Выбрать главу

ПОРЯДОК И НОВИЗНА

В одном из своих псалмов, чей доверительный и патетический тон восходит, без сомнения, к Уитмену, Гийом Аполлинер{52} разделил писателей на питомцев Порядка и первопроходцев Новизны, причем себя причислил к последним, призвав быть милосердными к их грехам и промахам. Впечатляющий шаг, приводящий на память прямо противоположный ход Гонгоры, который в такой же критический момент решился на последнюю разведку владений мрака и создал сонет, где сказано:

Друг-Одиночество, священный след Впечатан в ужас твоего молчанья.

Оба, разумеется, понимали, о чем говорят, и чувствовали нехватку того, что выше всего ценили. Культ изощренного искусства — дело для семнадцатого века настолько же привычное и притягательное, как для нашей эпохи мятежей и потрясений — культ отваги.

Порядок и Новизна… В конечном счете любое индивидуальное новшество обогащает общий порядок: время узаконивает новинки, награждая их оправдательным достоинством. Увы, на неизбежные формальности уходят, как правило, годы и годы. Знаменитый испанский спор петраркистов и приверженцев традиционного восьмисложника еще не кончен, и, вопреки историкам, подлинным победителем в нем пока что оказывается не Гарсиласо{53}, а Кастильехо{54}. Я имею в виду лирику народного типа, в чьи затерянные просторы до нынешнего дня не проник ни единый отзвук боскановской метрики{55}. Ни Эстанислао дель Кампо, ни Эрнандес, ни шарманка, уступающая перекресток самозабвенным жалобам «Без любви»{56} или самовлюбленной лихости «Сутенера из предместья»{57}, не почерпнули у итальянцев решительно ничего.

Любая новизна станет завтра нормой; любое новшество рано или поздно войдет в привычку. Мельчайшие подробности нашего повседневного обихода — словарь, выбранный для разговора с тем или иным собеседником, особое сцепление идей, по законам родства неминуемо влекущее за одной другую, — подчиняются этой судьбе и бегут по невидимым руслам, прорытым их собственным потоком. Эта общая истина тем более распространяется на стихи с их слуховой привычкой к рифме и круговоротом строф, сменяющихся весело и неумолимо, как времена года. Искусство — неукоснительное соблюдение правил и в самых, казалось бы, раскованных формах не теряет твердости. Ультраизм, все поставивший на метафору, отвергающий внешнее сходство и беззаботное рифмачество, которое грозит сегодняшнему поэту судьбой еще одного из подголосков Лугонеса, — не покушение на порядок, а поиск иного закона.

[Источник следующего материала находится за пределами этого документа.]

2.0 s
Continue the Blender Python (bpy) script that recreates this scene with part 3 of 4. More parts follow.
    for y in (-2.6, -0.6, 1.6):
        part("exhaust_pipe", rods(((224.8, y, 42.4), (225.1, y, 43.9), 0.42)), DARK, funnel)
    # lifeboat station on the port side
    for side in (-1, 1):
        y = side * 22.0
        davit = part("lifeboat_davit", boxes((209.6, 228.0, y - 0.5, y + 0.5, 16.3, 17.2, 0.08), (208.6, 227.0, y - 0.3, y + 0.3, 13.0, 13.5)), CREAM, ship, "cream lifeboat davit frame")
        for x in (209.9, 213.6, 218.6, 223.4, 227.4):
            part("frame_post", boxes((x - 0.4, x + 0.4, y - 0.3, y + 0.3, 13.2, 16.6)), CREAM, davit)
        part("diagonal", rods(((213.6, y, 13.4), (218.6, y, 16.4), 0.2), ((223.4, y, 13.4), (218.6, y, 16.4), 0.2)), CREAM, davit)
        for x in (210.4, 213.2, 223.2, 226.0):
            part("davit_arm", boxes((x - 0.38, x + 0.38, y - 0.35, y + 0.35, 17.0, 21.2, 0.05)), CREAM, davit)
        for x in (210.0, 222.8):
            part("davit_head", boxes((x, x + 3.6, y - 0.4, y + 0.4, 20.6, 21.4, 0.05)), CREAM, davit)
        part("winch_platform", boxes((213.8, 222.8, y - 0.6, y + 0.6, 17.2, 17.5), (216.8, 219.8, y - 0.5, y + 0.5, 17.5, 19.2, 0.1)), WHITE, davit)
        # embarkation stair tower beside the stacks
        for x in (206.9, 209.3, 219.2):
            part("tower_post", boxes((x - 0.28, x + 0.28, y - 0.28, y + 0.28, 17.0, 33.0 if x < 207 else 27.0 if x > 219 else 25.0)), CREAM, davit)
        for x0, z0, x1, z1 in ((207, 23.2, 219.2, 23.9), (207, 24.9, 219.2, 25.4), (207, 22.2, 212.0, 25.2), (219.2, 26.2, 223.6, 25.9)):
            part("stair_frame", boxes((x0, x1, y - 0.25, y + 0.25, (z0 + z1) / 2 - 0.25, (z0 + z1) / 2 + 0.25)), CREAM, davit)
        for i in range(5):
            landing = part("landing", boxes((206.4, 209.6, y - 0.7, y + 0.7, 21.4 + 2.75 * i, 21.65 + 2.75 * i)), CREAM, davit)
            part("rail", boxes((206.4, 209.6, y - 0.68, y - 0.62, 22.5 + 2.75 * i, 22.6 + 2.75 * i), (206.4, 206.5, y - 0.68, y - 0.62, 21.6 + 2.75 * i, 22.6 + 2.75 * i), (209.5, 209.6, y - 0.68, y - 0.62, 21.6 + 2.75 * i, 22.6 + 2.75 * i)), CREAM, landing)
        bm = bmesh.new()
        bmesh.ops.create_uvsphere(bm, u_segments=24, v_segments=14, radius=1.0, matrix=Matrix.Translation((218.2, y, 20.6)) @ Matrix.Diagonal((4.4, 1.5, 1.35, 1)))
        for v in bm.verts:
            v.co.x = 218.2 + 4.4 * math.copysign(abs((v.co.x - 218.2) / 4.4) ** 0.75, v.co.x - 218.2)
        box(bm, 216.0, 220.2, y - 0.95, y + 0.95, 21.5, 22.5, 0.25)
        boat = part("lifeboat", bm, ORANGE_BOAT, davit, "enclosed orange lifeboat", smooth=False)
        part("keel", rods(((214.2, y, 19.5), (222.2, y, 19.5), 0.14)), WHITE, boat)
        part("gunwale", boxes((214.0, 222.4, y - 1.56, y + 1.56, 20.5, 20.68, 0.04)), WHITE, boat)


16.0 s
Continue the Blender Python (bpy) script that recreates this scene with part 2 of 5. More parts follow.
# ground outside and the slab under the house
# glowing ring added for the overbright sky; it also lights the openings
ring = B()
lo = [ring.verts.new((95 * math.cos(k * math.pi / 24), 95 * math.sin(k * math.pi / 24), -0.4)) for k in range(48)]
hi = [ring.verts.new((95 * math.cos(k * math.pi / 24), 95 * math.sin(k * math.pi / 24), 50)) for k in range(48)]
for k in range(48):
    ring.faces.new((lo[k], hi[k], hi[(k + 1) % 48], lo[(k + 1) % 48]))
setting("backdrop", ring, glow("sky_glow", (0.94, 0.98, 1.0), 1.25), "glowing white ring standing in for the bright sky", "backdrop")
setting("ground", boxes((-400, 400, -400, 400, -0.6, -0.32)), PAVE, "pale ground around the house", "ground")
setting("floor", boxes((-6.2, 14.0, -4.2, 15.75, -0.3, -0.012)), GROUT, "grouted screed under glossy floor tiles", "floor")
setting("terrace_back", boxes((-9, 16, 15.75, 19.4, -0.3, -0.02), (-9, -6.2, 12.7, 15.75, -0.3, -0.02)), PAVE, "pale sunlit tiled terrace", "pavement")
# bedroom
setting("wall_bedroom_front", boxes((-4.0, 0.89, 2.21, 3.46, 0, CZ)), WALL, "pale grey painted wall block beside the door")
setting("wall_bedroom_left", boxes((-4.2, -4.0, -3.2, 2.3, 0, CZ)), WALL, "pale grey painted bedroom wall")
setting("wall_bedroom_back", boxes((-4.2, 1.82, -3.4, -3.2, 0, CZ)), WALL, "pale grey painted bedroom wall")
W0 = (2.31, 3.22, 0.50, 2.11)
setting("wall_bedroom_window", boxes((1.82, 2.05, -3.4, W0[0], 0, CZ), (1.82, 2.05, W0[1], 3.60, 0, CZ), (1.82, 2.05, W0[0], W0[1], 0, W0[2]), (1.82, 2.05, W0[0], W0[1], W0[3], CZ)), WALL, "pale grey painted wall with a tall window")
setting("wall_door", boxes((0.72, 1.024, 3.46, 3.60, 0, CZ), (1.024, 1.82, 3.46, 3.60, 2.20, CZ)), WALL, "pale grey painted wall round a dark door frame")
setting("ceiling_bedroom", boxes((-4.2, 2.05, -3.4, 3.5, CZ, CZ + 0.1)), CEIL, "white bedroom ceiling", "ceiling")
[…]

Понять, что возможности обновления в искусстве достаточно скромны, — наш удел, неприятный, но неизбежный. У каждого времени — свой склад, и творческая смелость состоит в том, чтобы это подчеркнуть. Мы в самозабвении и неосведомленности толкуем о повсеместном рубенианстве, забывая, что, не будь Дарио, таким же орудием того же процесса (кавалерийский наскок девятисложного стиха, расшатывание цезуры, злоупотребление роскошью и орнаментикой) сделался бы кто-то другой — скажем, Хаймес Фрейре{58} либо Лугонес. Невежество и обожествление объединяются, превознося безусловность прекрасного. Не мы ли последние полтора десятилетия присутствовали при выделке поразительного рукотворного двойника, когда «Мартина Фьерро» — книгу, вобравшую в себя все богатство риторики и не существующую без остальных гаучистских поэм, — превращали в нечто беспримерное, основополагающее? Ни одного по-настоящему вдохновенного труда мы за это время не встретили, а потому хорошо знаем, сколько благородных лесов пришлось опустошить, чтобы поднялось это высокое пламя, и ароматная поленница — благоухание и блеск жертвенного костра.

То, что новизна недостижима и за самыми непосредственными нашими шагами таится предначертанная судьба шахматных фигур, очевидно всякому, кто преодолел извилистые окраины искусства и с залитых солнцем террас окидывает взглядом непоколебимую прямизну центральных улиц. Славить подобное самообуздание, с благочестивым смирением его исповедовать — отличительная черта классицизма. Есть авторы, которые не избегают тривиального эпитета или откровенно расхожего образа, с почтением или с иронией следуя предопределению всякого классициста. Их прообраз — Бен Джонсон, по словам Драйдена{59}, «подчинявший себе авторов, как сопредельные государства» и вдохновленный этим символом веры до того, что создал итоговую книгу своей мысли и жизни из переводов, выражая суть собственных идей с помощью чужих фраз.